Indeed, Helena Bay’s atmosphere is more shipshape than Kiwi-convivial. (I was asked to sign a nondisclosure agreement protecting the identities of the other guests.) All the same, its 800 acres and four beaches are strikingly beautiful: bright green hills that recall Scotland or Yorkshire, a patch of forest lit with glowworms, and mysterious humplike remnants of old Maori pa sites, fortified lookouts facing the Pacific.

Northland, as this area on the North Island’s tip is called, is heavily Maori. It’s where Maori tribes still own the most land (overall it’s just 5 percent of what they once did) and where the Te Kongahu Museum of Waitangi opened three years ago to commemorate the complex history of the 1840 Treaty of Waitangi between the British and the Maori chiefs. No sooner was it signed than it was decried as a land grab. This was followed by declarations of war by the Maori, further land confiscations, Maori marginalization, and, finally, a Maori protest movement that spawned a legal process of claims and settlements, which is expected to be completed by 2020. This nearly two-century “conversation,” as the museum calls it, between the colonizer and the colonized is widely dwelled upon here.

Photo credit: Simon Devitt Photographer
Photo credit: Simon Devitt Photographer

We ponder it all from our penultimate perch: the Landing, 1,000 acres of rolling hills with farmland, a nature reserve, a vineyard, five beaches, and four private, staffed villas. (Ours is called Vineyard Villa, and our “guest service manager,” Laura Moreno, used to be a sort of in-flight concierge for Princess Diana and her boys.) The Bay of Islands, which it overlooks, is both a water sports heaven-100 square miles of inlets, peninsulas, and 144 islands-and a rich repository for the early histories of both the Maori (the Landing has 43 registered Maori archaeological sites) and Europeans, as the first British missionaries, led by Samuel Marsden, landed and settled here in 1814.
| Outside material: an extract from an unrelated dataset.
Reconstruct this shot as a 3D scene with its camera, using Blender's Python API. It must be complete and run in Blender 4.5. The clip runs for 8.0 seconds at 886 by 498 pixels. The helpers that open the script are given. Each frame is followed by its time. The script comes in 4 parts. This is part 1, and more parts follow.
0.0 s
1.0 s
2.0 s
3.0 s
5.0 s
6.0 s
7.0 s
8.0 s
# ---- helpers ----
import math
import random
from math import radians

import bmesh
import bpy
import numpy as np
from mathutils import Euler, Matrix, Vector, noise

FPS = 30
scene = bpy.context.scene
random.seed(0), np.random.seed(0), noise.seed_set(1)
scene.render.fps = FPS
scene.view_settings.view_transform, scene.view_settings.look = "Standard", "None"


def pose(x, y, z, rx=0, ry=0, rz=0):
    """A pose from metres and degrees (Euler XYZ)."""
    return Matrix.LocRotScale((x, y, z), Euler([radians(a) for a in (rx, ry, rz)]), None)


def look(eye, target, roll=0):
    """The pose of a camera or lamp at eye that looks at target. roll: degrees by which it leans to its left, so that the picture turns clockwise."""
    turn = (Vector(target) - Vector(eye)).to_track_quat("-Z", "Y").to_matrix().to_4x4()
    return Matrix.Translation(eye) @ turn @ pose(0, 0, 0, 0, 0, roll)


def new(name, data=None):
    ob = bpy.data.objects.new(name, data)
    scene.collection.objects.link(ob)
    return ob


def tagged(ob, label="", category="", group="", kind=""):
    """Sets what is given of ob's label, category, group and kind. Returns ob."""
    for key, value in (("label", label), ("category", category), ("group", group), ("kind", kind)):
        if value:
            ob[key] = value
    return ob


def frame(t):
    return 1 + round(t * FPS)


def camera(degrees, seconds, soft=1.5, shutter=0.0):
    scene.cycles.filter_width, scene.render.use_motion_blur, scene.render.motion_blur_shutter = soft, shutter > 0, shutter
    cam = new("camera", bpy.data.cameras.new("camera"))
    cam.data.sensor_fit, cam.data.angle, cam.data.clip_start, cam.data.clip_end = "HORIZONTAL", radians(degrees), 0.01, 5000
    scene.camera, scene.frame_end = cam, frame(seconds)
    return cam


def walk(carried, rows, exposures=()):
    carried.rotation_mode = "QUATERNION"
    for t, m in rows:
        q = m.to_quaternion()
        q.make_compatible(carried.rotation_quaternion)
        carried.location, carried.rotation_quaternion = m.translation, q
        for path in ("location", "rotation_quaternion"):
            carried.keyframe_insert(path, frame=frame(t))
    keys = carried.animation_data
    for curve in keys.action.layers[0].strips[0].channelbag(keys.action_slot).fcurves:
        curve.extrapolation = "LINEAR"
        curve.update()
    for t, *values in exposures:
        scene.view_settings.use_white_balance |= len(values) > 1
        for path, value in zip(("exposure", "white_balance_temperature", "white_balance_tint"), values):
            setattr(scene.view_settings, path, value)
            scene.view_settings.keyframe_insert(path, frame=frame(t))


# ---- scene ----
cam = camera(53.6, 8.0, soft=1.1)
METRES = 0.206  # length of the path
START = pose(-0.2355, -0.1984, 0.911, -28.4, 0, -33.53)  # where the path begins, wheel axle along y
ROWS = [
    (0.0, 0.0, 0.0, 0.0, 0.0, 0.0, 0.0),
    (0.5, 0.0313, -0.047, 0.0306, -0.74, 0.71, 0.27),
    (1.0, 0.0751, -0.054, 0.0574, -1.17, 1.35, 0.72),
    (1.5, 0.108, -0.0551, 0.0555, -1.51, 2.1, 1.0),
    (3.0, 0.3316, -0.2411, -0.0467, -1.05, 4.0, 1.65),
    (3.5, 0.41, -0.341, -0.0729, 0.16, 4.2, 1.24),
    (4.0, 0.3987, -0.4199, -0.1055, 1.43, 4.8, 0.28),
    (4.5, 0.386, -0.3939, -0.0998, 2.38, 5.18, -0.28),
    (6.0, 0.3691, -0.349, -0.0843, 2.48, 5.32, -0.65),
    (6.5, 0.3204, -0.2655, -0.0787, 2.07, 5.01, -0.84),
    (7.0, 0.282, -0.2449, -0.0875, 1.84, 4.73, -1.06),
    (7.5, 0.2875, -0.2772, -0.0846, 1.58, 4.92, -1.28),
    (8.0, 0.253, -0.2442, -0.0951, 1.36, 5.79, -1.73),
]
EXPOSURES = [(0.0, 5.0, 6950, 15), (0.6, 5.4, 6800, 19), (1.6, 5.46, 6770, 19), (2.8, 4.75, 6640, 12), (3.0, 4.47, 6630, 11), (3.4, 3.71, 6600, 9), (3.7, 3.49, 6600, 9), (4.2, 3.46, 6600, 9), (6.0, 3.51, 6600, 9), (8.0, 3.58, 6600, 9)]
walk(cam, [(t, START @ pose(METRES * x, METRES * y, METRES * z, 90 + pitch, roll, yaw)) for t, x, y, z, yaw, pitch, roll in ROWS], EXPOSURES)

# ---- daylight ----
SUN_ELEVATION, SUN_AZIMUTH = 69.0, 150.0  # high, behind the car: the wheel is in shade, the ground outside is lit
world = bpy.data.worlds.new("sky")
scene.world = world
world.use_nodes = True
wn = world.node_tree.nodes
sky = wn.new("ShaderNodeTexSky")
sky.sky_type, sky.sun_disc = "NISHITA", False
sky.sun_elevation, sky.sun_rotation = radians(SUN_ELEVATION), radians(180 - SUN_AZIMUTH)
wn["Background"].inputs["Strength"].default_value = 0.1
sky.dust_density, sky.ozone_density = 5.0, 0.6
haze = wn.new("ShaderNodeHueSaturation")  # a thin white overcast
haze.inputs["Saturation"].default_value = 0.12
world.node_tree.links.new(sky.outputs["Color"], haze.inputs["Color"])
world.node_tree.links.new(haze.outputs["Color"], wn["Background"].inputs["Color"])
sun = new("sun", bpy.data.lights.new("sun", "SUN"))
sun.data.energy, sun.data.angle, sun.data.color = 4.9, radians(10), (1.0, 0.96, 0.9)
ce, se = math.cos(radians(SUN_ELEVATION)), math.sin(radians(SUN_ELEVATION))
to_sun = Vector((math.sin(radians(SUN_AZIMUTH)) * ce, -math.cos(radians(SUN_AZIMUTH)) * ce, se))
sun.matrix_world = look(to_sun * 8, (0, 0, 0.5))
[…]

“I fell in love. It’s a folly,” says Peter Cooper, the Landing’s owner, a California-based, part-Maori billionaire who made his fortune in private equity and real estate after emigrating to the U.S. in 1989. He spotted the neglected and environmentally damaged property from a helicopter and knew he wanted to revive it.
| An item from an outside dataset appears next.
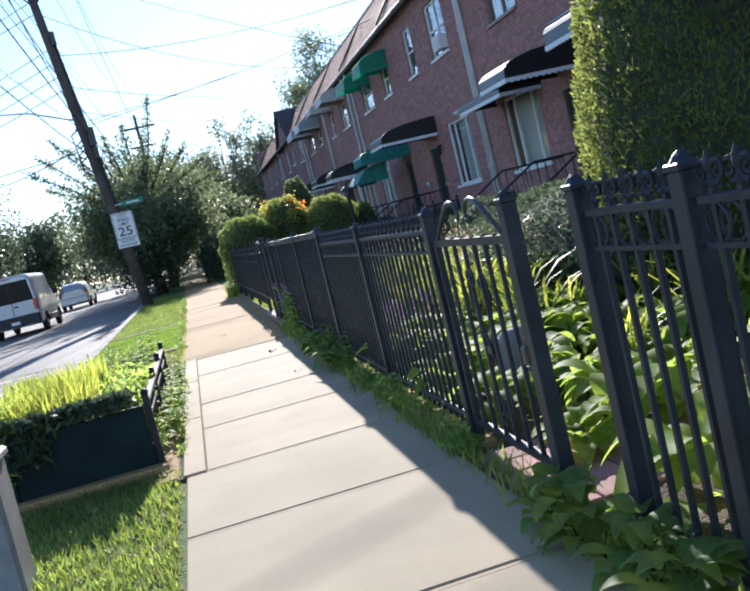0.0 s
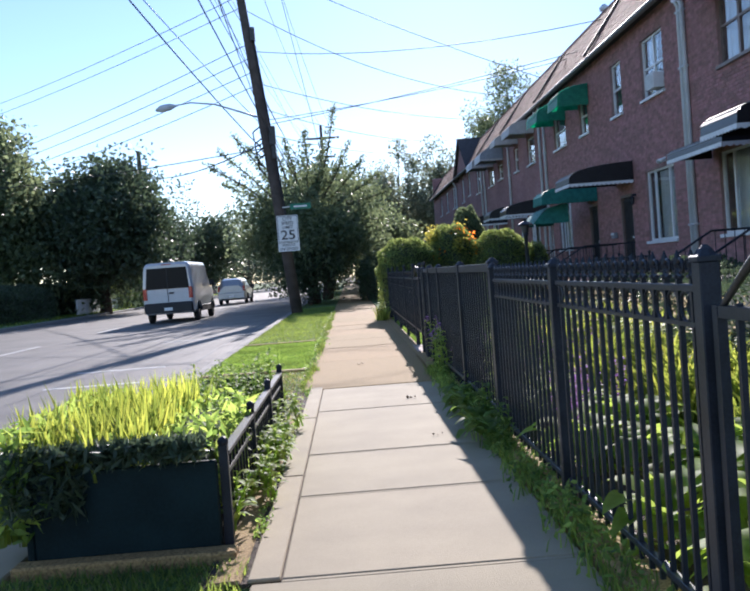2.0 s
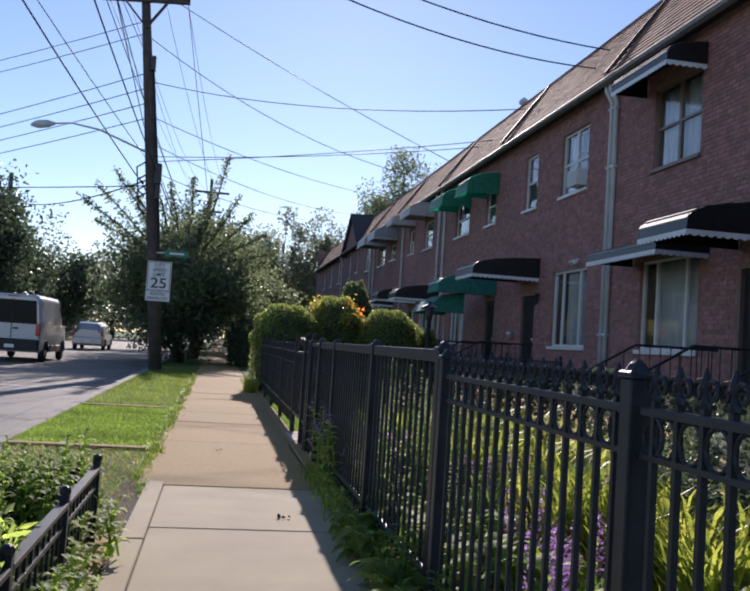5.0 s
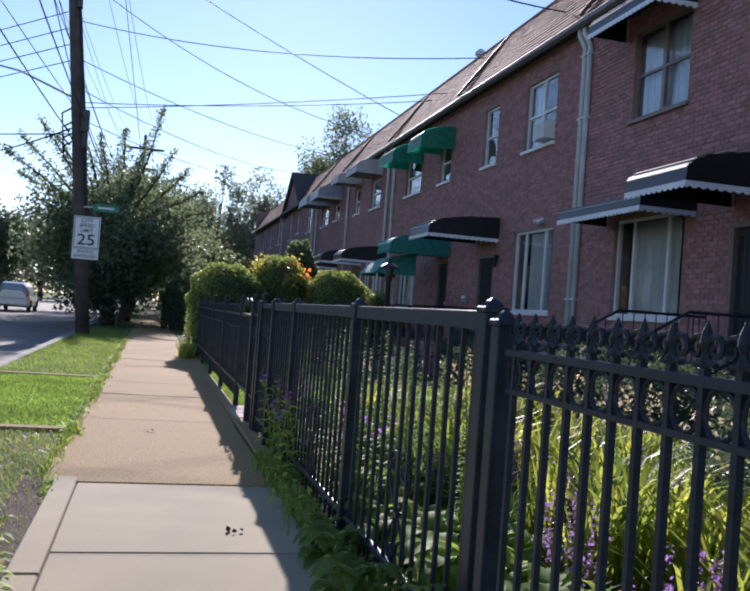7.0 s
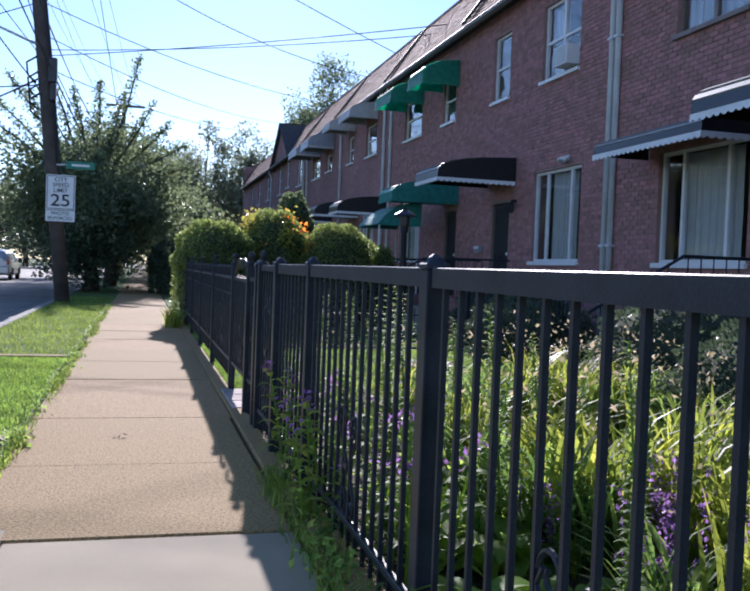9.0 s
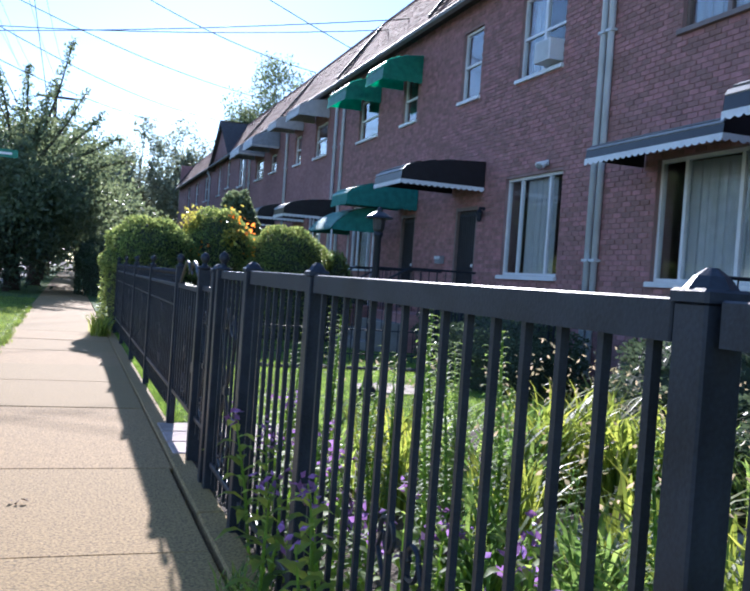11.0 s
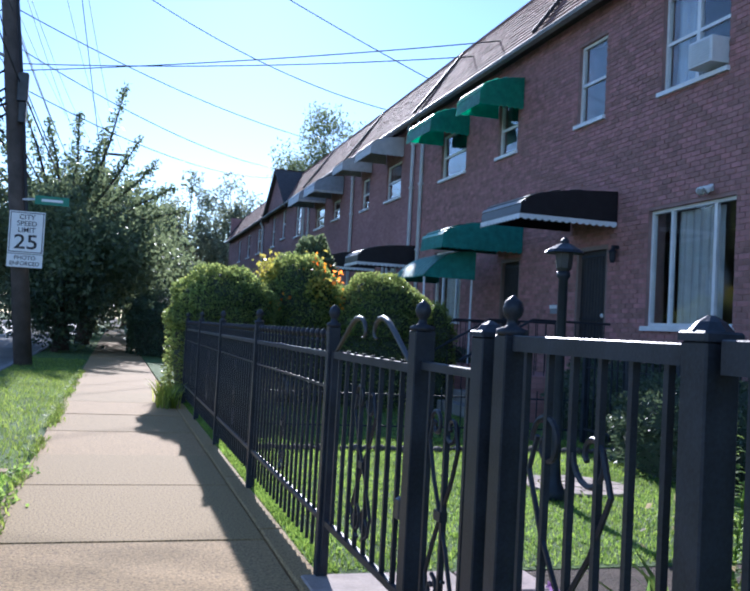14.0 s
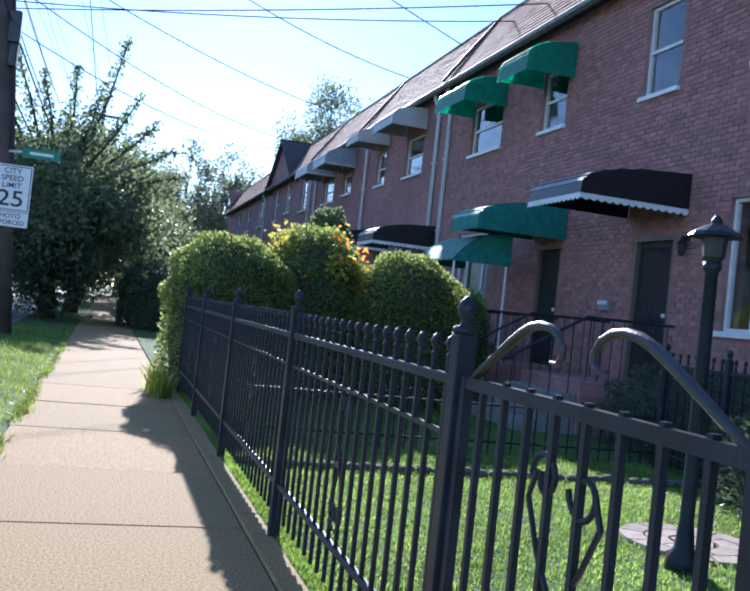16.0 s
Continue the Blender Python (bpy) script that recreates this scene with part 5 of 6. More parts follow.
def vehicle(at, turn, kind):
    """A vehicle whose rear end is at its origin and whose nose points along +y."""
    if kind == "van":
        v = thing("van", at, "white passenger van with dark windows on the street", "van")
        H, L, W, r, paint = 2.42, 5.6, 1.02, 0.36, PAINT_WHITE
        rings = [ring(W - 0.1, W - 0.2, 0.5, H - 0.1, 0.0), ring(W - 0.02, W - 0.13, 0.36, H - 0.02, 0.1), ring(W, W - 0.12, 0.34, H, 0.5), ring(W, W - 0.12, 0.34, H, 3.7), ring(W, W - 0.16, 0.34, H - 0.12, 4.1), ring(W, W - 0.25, 0.34, H - 0.75, 4.75, 0.8), ring(W - 0.03, W - 0.3, 0.34, 1.25, 5.1, 0.85), ring(W - 0.18, W - 0.35, 0.38, 1.05, L, 0.85)]
        ax = (1.05, 4.55)
        rear = (-0.86, 0.86, 1.36, 2.2)
        side = [(0.55, 1.75), (1.85, 3.1), (3.2, 4.15)]
        sz = (1.42, 2.12)
    else:
        v = thing("minivan", at, "silver minivan with red tail lights on the street", "car")
        H, L, W, r, paint = 1.78, 5.0, 0.98, 0.34, PAINT_SILVER
        rings = [ring(W - 0.1, W - 0.35, 0.42, H - 0.5, 0.0, 0.7), ring(W - 0.03, W - 0.3, 0.3, H - 0.08, 0.22), ring(W, W - 0.26, 0.28, H, 0.6), ring(W, W - 0.26, 0.28, H, 2.7), ring(W, W - 0.3, 0.28, H - 0.1, 3.2), ring(W, W - 0.35, 0.28, 1.12, 4.05, 0.85), ring(W - 0.15, W - 0.4, 0.3, 0.92, L, 0.85)]
        ax = (0.95, 3.95)
        rear = (-0.66, 0.66, 1.06, 1.58)
        side = [(0.5, 1.4), (1.5, 2.4), (2.5, 3.3)]
        sz = (1.08, 1.55)
    part("body", loft(rings), paint, v, smooth=False)
    slope = 0.02 if kind == "van" else 0.17
    y_lo, y_hi = (-0.014, -0.008) if kind == "van" else (0.06, 0.16)
    part("rear_window", Mesh().quad((rear[0], y_lo, rear[2]), (rear[1], y_lo, rear[2]), (rear[1] - 0.08, y_hi, rear[3]), (rear[0] + 0.08, y_hi, rear[3])).quad((rear[0], y_lo + 0.2, rear[2]), (rear[0] + 0.08, y_hi + 0.2, rear[3]), (rear[1] - 0.08, y_hi + 0.2, rear[3]), (rear[1], y_lo + 0.2, rear[2])), CAR_GLASS, v)
    for a, b in side:
        for s in (-1, 1):
            xb, xt = s * (W - 0.02 + 0.004), s * (W - (0.11 if kind == "van" else 0.22) + 0.01)
            m = Mesh()
            p = [(xb, a, sz[0]), (xb, b, sz[0]), (xt, b - 0.05, sz[1]), (xt, a + 0.03, sz[1])]
            m.quad(*p)
            m.quad(*[(q[0] - s * 0.03, q[1], q[2]) for q in reversed(p)])
            part("side_window", m, CAR_GLASS, v)
    part("rear_bumper", Mesh().box(-W + 0.06, W - 0.06, -0.12, 0.2, 0.42, 0.82, 0.05), TRIM_BLACK if kind == "van" else paint, v)
    if kind == "van":
        part("door_seam", Mesh().box(-0.012, 0.012, -0.022, -0.004, 0.84, 2.24), TRIM_BLACK, v)
        part("door_handle", Mesh().box(0.05, 0.24, -0.03, -0.008, 1.16, 1.22, 0.008), TRIM_BLACK, v)
        part("brake_light", Mesh().box(-0.2, 0.2, 0.0, 0.06, 2.3, 2.35, 0.01), TAIL_RED, v)
        part("step", Mesh().box(-0.4, 0.4, -0.24, -0.122, 0.42, 0.47, 0.01), TRIM_BLACK, v)
        for q in (-1, 1):
            part("side_sill", Mesh().box(q * W - 0.02, q * W + 0.02, 1.5, 4.1, 0.36, 0.6, 0.01), TRIM_BLACK, v)
    part("number_plate", Mesh().box(-0.16, 0.16, -0.135, -0.122, 0.5, 0.62), SIGN_WHITE, v)
    for s in (-1, 1):
        x0, x1 = sorted((s * (W - 0.2), s * (W - 0.04)))
        part("tail_light", Mesh().box(x0, x1, -0.03, 0.12, 0.95 if kind == "van" else 0.9, 1.4 if kind == "van" else 1.25, 0.02), TAIL_RED, v)
        part("mirror", Mesh().box(s * (W + 0.14) - 0.1, s * (W + 0.14) + 0.1, ax[1] - 0.75, ax[1] - 0.62, sz[0] - 0.05, sz[0] + 0.2, 0.03), TRIM_BLACK, v)
        for y in ax:
            wheel(v, s * (W - 0.1), y, r, s)
            part("wheel_arch", Mesh().tube([(s * (W + 0.004), y + (r + 0.06) * math.cos(a), r + (r + 0.06) * math.sin(a)) for a in [math.pi * i / 10 for i in range(11)]], 0.03, 5), TRIM_BLACK, v)
    v.rotation_euler = (0, 0, turn)
    return v


vehicle((-6.6, 39.2, -0.15), radians(0), "van").scale = (1.04, 1.04, 1.04)
vehicle((-7.2, 63.0, -0.15), radians(0), "minivan")

# ---- planting ----
GR = np.random.default_rng(11)


def lawn(name, label, areas, height, width, material, lean=0.9):
    roots = np.concatenate([scatter(GR, n, *a) for n, a in areas])
    return tagged(blades(name, roots, height, width, lean, material, GR, segs=1), label, "grass", kind="stuff")


lawn("verge_grass", "short green verge grass", [(16000, (-1.3, 0.33, 2.5, 7.0, -0.03)), (18000, (-1.33, 0.22, 20.95, 40, -0.03)), (2500, (-1.3, 0.3, -4, 2.5, -0.03)), (1500, (-1.3, 0.3, 40, 80, -0.03))], 0.07, 0.012, LEAF_GRASS)
lawn("dry_grass", "thin dry grass and clippings", [(3500, (-1.3, 0.35, 3.0, 7.0, -0.03)), (3500, (-1.3, 0.3, 10.95, 15.3, -0.03))], 0.05, 0.010, LEAF_GRASS_DRY, 1.6)
lawn("thin_grass", "thin green grass on dry verge", [(5000, (-1.3, 0.33, 10.95, 15.45, -0.03))], 0.05, 0.011, LEAF_GRASS)
lawn("bright_grass", "bright even green grass panel", [(26000, (-1.34, 0.2, 15.4, 20.8, -0.03))], 0.045, 0.012, LEAF_GRASS_BRIGHT)
lawn("lawn_grass", "mown bright green front lawn", [(80000, (2.03, 7.0, 17.75, 23.3, 0.0)), (16000, (2.03, 6.5, 23.3, 27.0, 0.0)), (9000, (1.99, 2.1, 17.7, 27.0, 0.0))], 0.045, 0.010, LEAF_GRASS_BRIGHT)
lawn("far_grass", "grass beyond the street", [(5000, (-17.5, -15.5, 20, 120, 0.0))], 0.2, 0.06, LEAF_GRASS)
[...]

During a tour Cooper gives me of his five-bedroom stone-and-wood, Maori art–filled house overlooking the bay (it too is available for rent), I sense that as much as he wants to make the Landing a commercial success-he applied for 44 title deeds to build and sell more villas-he also has an emotional investment in it. He stops in front of a photograph of his family from the 1920s.

“Look, my forebears,” he says. “My grandfather on this side was English. His wife, right here, my grandmother, was Maori. This is my other grandfather, who was Danish. My uncle, who played on New Zealand’s national rugby team, the All Blacks, was in the Maori Battalion in World War II.” He pauses. “That right there is the key thing to understand about New Zealand. We are all very much a mixed race, Maori and Pakeha [as people of European descent are called]. Our ‘conversation’ has at times been more of a struggle. But it is unique, and it is important that it continue.”

I spend my final day in New Zealand with Michael Venner, the enlightening guest relations manager at Kauri Cliffs, another Robertson lodge. On a tour of the 6,000-acre farm and golfing property-which includes protected land-he points out beaches with traces of kaingas, or Maori fishing villages; plants used in traditional medicine; forest paths where silver ferns grow; and, shooting up into the sky, giant kauri trees, which are among the most ancient (Jurassic period) and longest-lived (2,000 years) in the world.

“The old, learned Maori people had a very interesting connection with the world above-the stars, other realms,” Venner says. “It was an invisible world, but they were able to articulate it very beautifully, in their art, poetry, and songs. And they counseled others from that kind of eternal place, which was bigger than who they were.”

And the land? I think of all the people who want a piece of it.

“In Maori culture we do not own the land,” Venner says. “Our responsibility is to the generations to come. We are just the kaitiaki, guardians.”